↓↓↓

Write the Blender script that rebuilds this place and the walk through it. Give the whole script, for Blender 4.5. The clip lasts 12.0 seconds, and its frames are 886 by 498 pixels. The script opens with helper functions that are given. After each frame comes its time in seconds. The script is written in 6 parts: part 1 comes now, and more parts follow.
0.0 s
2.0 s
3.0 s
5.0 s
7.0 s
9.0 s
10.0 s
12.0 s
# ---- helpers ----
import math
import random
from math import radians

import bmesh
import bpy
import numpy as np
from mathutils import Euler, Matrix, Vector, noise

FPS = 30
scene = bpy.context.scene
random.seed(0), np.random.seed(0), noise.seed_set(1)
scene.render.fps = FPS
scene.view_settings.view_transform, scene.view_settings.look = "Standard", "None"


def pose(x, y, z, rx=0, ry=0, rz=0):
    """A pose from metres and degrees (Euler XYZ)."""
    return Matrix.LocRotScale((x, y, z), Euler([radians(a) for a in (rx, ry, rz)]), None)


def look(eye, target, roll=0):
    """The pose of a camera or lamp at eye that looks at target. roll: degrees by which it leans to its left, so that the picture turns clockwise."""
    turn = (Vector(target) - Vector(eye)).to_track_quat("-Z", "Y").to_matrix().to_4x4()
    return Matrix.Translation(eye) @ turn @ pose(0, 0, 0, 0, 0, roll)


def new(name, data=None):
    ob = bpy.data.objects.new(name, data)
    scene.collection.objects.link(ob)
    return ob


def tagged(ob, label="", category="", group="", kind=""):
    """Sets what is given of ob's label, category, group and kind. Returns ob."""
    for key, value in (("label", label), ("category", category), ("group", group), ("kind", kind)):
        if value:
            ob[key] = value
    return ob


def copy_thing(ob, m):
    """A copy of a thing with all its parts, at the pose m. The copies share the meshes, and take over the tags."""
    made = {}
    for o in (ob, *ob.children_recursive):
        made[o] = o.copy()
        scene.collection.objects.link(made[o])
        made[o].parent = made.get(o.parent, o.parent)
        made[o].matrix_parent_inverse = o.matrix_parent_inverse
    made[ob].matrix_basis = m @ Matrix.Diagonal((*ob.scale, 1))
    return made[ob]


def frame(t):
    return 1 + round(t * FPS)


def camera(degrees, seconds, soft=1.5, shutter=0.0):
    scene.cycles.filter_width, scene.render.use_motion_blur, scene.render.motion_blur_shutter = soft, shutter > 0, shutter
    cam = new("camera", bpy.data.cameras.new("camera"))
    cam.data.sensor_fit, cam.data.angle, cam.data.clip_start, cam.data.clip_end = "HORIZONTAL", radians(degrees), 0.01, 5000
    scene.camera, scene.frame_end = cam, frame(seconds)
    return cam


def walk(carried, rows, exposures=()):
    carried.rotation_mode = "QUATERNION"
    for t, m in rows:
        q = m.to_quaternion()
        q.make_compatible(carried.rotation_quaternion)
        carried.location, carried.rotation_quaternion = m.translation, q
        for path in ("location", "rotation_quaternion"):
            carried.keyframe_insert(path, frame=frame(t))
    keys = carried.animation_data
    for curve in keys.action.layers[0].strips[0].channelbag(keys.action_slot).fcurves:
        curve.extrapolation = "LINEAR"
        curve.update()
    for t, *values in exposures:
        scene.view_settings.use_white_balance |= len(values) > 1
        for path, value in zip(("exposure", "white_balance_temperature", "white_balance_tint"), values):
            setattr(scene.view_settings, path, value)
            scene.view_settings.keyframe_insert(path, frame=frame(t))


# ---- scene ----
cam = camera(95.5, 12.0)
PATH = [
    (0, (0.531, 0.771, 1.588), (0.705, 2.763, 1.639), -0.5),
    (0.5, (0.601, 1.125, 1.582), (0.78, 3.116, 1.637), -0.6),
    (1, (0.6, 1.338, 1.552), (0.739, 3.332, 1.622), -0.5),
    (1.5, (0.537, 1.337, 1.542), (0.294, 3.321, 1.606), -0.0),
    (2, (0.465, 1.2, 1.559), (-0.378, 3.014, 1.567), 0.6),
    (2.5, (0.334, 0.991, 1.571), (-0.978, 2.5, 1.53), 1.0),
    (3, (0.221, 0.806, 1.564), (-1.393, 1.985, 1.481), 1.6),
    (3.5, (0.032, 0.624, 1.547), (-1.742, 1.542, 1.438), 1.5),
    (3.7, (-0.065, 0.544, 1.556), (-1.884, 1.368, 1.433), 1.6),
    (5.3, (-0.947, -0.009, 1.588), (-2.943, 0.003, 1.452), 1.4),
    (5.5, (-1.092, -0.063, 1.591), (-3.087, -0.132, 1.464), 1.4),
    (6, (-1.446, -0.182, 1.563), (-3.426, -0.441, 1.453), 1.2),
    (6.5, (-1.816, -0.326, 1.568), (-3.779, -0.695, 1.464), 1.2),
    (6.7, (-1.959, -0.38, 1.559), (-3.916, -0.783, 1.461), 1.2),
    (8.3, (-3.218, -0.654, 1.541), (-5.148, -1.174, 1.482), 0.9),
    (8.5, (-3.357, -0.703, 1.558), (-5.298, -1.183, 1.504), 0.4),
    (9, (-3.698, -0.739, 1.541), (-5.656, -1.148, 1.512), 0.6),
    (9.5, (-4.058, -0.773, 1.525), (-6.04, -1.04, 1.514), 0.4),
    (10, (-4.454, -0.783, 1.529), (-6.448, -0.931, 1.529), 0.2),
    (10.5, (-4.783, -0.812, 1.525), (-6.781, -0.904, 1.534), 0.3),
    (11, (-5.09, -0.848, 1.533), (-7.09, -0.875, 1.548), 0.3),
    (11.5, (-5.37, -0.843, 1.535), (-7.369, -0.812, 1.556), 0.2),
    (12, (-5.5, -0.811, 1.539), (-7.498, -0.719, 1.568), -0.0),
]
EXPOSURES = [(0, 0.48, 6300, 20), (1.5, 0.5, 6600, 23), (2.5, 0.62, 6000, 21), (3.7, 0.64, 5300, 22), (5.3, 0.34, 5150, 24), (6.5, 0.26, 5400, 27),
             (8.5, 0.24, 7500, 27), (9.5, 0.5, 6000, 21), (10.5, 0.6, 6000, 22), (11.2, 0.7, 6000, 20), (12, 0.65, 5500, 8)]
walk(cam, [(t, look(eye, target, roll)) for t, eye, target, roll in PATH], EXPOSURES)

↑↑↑
↓↓↓

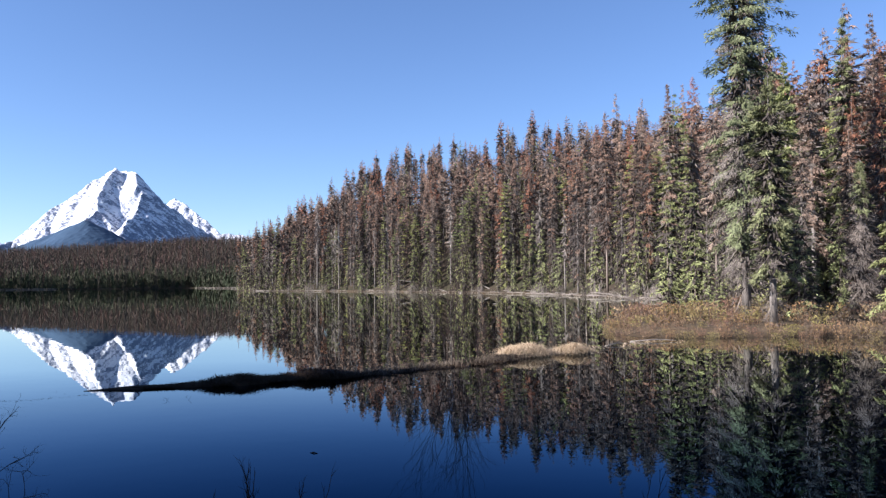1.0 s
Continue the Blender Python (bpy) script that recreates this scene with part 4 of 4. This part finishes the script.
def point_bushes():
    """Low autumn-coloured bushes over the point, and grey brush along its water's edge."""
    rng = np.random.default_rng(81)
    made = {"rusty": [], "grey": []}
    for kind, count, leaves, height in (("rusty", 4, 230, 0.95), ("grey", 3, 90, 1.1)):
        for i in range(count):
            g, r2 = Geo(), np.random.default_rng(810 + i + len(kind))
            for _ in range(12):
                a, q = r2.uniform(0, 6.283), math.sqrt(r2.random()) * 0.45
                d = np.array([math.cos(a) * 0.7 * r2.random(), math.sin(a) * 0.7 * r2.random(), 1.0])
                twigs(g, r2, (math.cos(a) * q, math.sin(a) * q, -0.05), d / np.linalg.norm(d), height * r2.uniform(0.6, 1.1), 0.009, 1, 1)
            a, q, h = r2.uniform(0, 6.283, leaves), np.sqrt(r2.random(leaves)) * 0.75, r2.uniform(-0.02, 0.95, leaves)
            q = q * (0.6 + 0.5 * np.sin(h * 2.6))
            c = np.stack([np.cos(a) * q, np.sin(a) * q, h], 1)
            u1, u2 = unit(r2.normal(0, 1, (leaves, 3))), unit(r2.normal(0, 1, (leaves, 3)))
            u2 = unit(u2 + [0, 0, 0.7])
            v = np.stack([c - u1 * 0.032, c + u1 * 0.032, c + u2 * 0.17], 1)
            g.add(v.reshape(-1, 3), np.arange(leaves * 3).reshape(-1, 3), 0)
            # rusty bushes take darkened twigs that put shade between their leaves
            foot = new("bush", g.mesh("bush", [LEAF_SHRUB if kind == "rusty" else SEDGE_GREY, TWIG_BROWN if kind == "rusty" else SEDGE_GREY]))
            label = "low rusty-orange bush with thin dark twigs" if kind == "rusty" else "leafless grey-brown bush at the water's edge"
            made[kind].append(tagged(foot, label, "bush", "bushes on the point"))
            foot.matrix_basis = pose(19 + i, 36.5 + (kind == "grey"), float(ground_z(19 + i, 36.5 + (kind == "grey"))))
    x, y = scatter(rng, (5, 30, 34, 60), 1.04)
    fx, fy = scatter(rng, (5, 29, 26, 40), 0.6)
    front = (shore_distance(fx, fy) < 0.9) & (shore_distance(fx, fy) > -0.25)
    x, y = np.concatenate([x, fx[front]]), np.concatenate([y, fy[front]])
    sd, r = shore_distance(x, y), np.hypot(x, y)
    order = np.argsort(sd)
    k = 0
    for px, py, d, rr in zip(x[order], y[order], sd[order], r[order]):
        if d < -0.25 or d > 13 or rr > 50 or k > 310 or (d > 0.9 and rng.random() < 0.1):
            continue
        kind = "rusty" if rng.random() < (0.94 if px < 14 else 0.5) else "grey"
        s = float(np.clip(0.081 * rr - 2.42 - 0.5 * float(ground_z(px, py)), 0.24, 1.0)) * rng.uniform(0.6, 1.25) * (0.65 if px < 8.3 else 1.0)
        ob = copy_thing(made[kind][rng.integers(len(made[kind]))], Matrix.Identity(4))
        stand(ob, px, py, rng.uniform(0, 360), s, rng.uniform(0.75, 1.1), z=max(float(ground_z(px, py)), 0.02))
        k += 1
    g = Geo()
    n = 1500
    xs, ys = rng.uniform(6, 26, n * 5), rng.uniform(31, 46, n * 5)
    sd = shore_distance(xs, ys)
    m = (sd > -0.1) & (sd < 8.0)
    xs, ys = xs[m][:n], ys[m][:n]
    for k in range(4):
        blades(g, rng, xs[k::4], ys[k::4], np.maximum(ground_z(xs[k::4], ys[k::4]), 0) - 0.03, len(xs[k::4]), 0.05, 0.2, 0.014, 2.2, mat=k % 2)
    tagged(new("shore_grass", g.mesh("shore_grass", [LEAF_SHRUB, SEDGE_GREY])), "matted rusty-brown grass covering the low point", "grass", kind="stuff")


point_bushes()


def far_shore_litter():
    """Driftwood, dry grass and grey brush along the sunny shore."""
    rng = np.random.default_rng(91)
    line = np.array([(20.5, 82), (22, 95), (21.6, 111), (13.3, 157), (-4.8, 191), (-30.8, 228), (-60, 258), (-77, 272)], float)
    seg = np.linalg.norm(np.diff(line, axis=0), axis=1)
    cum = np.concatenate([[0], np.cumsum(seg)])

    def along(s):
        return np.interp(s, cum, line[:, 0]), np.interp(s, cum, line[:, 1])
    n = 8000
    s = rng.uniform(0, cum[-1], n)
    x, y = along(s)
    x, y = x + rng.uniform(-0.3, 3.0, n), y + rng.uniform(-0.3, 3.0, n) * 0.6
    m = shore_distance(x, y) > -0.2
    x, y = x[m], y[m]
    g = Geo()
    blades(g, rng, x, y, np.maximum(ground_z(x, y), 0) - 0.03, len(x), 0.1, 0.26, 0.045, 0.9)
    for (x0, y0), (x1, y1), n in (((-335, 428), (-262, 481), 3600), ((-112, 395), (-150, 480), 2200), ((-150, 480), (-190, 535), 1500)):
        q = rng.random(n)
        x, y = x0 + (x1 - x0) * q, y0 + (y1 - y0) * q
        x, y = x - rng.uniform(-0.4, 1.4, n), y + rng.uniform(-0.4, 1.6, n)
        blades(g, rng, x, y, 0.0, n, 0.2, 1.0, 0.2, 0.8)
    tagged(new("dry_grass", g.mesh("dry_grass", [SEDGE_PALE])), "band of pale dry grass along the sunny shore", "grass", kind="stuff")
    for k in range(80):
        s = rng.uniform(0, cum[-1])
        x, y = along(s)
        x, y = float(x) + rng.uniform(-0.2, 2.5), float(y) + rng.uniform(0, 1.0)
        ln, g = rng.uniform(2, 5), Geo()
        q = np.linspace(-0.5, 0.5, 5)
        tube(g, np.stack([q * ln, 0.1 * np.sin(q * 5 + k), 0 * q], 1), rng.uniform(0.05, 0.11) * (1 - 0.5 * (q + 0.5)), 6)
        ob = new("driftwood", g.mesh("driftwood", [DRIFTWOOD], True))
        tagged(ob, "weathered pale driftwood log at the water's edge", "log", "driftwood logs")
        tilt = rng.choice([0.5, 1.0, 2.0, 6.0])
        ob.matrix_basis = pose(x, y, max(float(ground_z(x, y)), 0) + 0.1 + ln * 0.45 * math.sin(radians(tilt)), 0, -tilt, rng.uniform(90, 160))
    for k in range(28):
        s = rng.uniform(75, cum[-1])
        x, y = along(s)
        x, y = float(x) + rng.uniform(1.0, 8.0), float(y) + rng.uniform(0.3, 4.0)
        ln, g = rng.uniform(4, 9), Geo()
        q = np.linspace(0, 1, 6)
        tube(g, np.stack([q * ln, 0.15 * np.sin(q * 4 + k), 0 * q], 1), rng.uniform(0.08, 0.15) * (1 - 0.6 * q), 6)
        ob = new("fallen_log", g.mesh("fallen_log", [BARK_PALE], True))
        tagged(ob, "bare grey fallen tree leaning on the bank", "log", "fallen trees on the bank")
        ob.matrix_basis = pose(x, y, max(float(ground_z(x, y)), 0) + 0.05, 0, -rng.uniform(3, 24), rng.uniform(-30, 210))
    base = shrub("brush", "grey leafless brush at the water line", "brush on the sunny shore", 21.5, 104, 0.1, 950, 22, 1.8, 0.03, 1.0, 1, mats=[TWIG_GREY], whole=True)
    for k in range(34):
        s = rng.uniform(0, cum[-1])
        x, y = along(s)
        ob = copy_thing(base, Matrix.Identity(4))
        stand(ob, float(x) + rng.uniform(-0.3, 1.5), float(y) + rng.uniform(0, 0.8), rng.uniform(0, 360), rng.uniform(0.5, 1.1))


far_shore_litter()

↑↑↑

> WHAT YOU WILL DO
Print the lines from the line with "return Matrix.LocRotScale((x, y, z), Euler([radians(a)" to the line with "for key, value" exactly, and print nothing else. Both of those lines are included.

> EXERCISE SOLUTION
    return Matrix.LocRotScale((x, y, z), Euler([radians(a) for a in (rx, ry, rz)]), None)


def look(eye, target, roll=0):
    """The pose of a camera or lamp at eye that looks at target. roll: degrees by which it leans to its left, so that the picture turns clockwise."""
    turn = (Vector(target) - Vector(eye)).to_track_quat("-Z", "Y").to_matrix().to_4x4()
    return Matrix.Translation(eye) @ turn @ pose(0, 0, 0, 0, 0, roll)


def new(name, data=None):
    ob = bpy.data.objects.new(name, data)
    scene.collection.objects.link(ob)
    return ob


def tagged(ob, label="", category="", group="", kind=""):
    """Sets what is given of ob's label, category, group and kind. Returns ob."""
    for key, value in (("label", label), ("category", category), ("group", group), ("kind", kind)):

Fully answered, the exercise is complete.